------ Source data ------

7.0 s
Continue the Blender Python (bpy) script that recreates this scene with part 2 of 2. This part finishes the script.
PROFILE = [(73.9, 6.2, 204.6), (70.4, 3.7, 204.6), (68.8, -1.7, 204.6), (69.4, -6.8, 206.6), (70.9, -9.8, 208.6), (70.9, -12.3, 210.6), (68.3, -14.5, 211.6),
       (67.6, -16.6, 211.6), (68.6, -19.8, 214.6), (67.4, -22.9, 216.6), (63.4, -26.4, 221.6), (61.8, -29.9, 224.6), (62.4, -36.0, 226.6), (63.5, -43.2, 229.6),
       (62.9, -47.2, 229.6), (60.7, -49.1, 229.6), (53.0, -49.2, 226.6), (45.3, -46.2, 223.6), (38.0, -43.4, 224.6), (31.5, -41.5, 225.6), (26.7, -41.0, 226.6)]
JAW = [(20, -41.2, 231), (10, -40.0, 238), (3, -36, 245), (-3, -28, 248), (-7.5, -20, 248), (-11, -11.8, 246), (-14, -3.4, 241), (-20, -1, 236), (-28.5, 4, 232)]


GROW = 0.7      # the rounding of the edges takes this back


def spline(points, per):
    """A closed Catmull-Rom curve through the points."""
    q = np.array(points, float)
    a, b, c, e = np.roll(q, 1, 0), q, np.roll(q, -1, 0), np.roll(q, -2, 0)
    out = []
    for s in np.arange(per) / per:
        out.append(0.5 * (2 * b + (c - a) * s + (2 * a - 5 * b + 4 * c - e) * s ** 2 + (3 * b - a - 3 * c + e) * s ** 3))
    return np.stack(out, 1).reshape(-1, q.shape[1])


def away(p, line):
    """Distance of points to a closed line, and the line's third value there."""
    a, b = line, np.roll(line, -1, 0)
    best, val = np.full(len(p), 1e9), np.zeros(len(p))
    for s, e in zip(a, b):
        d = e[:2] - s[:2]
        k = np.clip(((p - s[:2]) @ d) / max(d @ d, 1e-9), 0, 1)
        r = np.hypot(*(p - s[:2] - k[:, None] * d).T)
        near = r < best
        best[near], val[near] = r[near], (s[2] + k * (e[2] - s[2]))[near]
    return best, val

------

**Problem description:** Reproduce the full listing word for word.

**Correct output:**
7.0 s
Continue the Blender Python (bpy) script that recreates this scene with part 2 of 2. This part finishes the script.
PROFILE = [(73.9, 6.2, 204.6), (70.4, 3.7, 204.6), (68.8, -1.7, 204.6), (69.4, -6.8, 206.6), (70.9, -9.8, 208.6), (70.9, -12.3, 210.6), (68.3, -14.5, 211.6),
       (67.6, -16.6, 211.6), (68.6, -19.8, 214.6), (67.4, -22.9, 216.6), (63.4, -26.4, 221.6), (61.8, -29.9, 224.6), (62.4, -36.0, 226.6), (63.5, -43.2, 229.6),
       (62.9, -47.2, 229.6), (60.7, -49.1, 229.6), (53.0, -49.2, 226.6), (45.3, -46.2, 223.6), (38.0, -43.4, 224.6), (31.5, -41.5, 225.6), (26.7, -41.0, 226.6)]
JAW = [(20, -41.2, 231), (10, -40.0, 238), (3, -36, 245), (-3, -28, 248), (-7.5, -20, 248), (-11, -11.8, 246), (-14, -3.4, 241), (-20, -1, 236), (-28.5, 4, 232)]


GROW = 0.7      # the rounding of the edges takes this back


def spline(points, per):
    """A closed Catmull-Rom curve through the points."""
    q = np.array(points, float)
    a, b, c, e = np.roll(q, 1, 0), q, np.roll(q, -1, 0), np.roll(q, -2, 0)
    out = []
    for s in np.arange(per) / per:
        out.append(0.5 * (2 * b + (c - a) * s + (2 * a - 5 * b + 4 * c - e) * s ** 2 + (3 * b - a - 3 * c + e) * s ** 3))
    return np.stack(out, 1).reshape(-1, q.shape[1])


def away(p, line):
    """Distance of points to a closed line, and the line's third value there."""
    a, b = line, np.roll(line, -1, 0)
    best, val = np.full(len(p), 1e9), np.zeros(len(p))
    for s, e in zip(a, b):
        d = e[:2] - s[:2]
        k = np.clip(((p - s[:2]) @ d) / max(d @ d, 1e-9), 0, 1)
        r = np.hypot(*(p - s[:2] - k[:, None] * d).T)
        near = r < best
        best[near], val[near] = r[near], (s[2] + k * (e[2] - s[2]))[near]
    return best, val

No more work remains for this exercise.